One early adopter is he Swiss National Supercomputing Centre (CSCS) in Lugano, Switzerland, which is using Urika-XC with its Cray XC supercomputer nick-named “Piz Daint.”
“Initial performance results and scaling experiments using a subset of applications including Apache Spark and Python have been very promising,” says Professor Dr. Thomas C. Schulthess, director of the CSCS. “We look forward to exploring future extensions of the Cray Urika-XC analytics software suite.”
Cray sees big data and HPC workloads converging in several ways. For starters, traditional HPC researchers are looking to use newer frameworks and techniques that are developed in the open source data science world, says Paul Hahn, group product marketing manager for Cray.
“There’s the notion we’ve spoken about for a while called the convergence of HPC and big data. This is the personification of this,” Hahn says. “Regardless of the domain we’re talking to, the data scientists or the people who are doing the data science work are rapidly crossing over with people who served traditional research…They’re blending the two disciplines.”
The Urika-XC software will make it easier for practitioners to switch back and forth between the big data analytics and traditional HPC approaches, and the tools and frameworks that are associated with them.
For example, Cray sees customers leveraging Spark as a powerful ETL and data preparation tool, which practitioners can use to prep data for simulations. After running the simulations, customers will be able to use other tools to analyze the data. It’s a virtuous cycle.
“We’re starting to see some of the lab researchers develop complex workflows where there’s an analytics piece to it and a simulation piece,” Hahn says. “In weather forecasting, we envision forecast data to be moved into an analytic que using the Python or the Spark suite, and then people running machine learning or analytics against that.”
Having Intel‘s BigDL framework in place allows users to bring the power of deep learning frameworks, including TensorFlow and Caffe, against large amounts of unstructured data that may be stored. This has the potential to be a game changer for image analysis done in domains like life sciences and oil and gas exploration.
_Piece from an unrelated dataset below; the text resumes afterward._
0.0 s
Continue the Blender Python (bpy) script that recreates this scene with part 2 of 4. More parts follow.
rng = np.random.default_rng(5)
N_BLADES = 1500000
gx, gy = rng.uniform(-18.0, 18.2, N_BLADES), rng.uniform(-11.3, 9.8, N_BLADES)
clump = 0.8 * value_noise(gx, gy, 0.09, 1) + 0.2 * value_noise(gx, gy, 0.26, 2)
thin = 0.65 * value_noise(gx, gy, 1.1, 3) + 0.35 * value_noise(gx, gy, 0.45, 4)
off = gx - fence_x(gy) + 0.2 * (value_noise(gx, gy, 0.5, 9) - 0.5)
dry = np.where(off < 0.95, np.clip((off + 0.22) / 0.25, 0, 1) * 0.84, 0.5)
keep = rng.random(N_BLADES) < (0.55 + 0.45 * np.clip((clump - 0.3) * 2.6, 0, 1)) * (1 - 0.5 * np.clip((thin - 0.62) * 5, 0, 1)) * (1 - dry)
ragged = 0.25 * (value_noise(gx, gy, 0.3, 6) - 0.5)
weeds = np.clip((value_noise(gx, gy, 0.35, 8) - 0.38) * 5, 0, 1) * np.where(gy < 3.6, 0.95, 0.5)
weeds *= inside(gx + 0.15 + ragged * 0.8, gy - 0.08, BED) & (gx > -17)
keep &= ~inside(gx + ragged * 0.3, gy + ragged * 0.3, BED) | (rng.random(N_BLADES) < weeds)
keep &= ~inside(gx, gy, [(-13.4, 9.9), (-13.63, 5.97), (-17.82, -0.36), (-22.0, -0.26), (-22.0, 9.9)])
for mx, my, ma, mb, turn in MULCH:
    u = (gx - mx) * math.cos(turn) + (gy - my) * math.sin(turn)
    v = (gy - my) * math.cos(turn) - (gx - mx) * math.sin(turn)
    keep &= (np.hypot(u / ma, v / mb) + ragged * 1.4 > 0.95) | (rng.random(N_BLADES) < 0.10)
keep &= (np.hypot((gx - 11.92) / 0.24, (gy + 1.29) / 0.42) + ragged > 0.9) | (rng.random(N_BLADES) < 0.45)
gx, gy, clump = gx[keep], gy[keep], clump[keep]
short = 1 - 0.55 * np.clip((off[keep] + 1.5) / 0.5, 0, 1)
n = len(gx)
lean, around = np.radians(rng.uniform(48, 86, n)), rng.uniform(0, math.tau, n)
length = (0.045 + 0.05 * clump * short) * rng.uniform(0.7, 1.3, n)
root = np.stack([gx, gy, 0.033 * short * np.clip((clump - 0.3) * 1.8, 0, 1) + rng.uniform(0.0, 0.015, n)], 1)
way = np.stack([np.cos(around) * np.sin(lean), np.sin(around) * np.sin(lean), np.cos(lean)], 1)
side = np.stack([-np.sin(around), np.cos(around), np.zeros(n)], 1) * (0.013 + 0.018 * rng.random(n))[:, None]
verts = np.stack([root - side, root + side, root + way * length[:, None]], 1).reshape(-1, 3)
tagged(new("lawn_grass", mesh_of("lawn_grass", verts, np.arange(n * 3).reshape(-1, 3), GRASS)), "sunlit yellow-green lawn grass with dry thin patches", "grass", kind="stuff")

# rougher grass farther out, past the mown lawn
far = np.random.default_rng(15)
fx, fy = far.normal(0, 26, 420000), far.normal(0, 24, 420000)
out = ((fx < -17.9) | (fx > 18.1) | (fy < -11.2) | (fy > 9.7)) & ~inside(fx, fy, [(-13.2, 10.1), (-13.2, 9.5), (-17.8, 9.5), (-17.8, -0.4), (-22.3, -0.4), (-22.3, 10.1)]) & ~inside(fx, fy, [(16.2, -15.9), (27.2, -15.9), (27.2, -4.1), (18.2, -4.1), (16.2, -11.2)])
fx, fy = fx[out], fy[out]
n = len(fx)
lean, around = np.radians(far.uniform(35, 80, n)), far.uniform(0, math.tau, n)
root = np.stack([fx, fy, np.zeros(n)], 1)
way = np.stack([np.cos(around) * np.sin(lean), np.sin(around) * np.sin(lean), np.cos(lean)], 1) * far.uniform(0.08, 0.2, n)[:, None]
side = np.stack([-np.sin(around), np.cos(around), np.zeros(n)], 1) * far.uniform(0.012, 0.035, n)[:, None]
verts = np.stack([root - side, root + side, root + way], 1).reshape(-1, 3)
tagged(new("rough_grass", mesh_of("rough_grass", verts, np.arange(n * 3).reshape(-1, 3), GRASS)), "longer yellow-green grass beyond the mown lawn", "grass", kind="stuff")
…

The Urika graph engine, meanwhile, delivers extremely fast analytic results for certain classes of problems involving more refined and structured data. Cray sees Spark being useful for doing the upstream analysis of more raw data that eventually finds its way into the graph engine.
Cray expects to leverage its considerable expertise in building high performance systems to help customers get the most computing bang for their buck with newer big data analytic techniques.
“Building a cluster from a download of open source software…is a really time-consuming process,” Barr says. “A lot of value we bring is you don’t have to have a team go off for several months to build that cluster and try to get it tuned or optimized…We certainly have done a lot of tuning to this analytic stack to make it performant on this platform.”
Not only does Cray’s approach eliminate the need for multiple separate clusters and the latency involved with moving data between them, but it also exposes big data analytic workloads to Cray’s superfast Aries interconnect. Cray considers this an advantage. “A lot of what makes the Cray graph engine incredibly robust and performant is the Aries network that’s part of the Urika-GX as well as XC platform,” Barr says.
The XC series is Cray’s flagship supercomputer, and bringing analytics to this class of machine has the potential to supercharge analytics in ways that weren’t possible. In the Spark ecosystem, the largest clusters are topping out at around 10,000 cores, according to Barr.
“We certainly can scale a lot larger than that and we feel based on our experience in the space, and extensive amount of performance testing, that our current HPC configuration within the XC suite leveraging Aries is ideal to scale out these types of workloads,” he says.
Cray expects to ship the Urika XC software in July. It will be a free download for existing customers.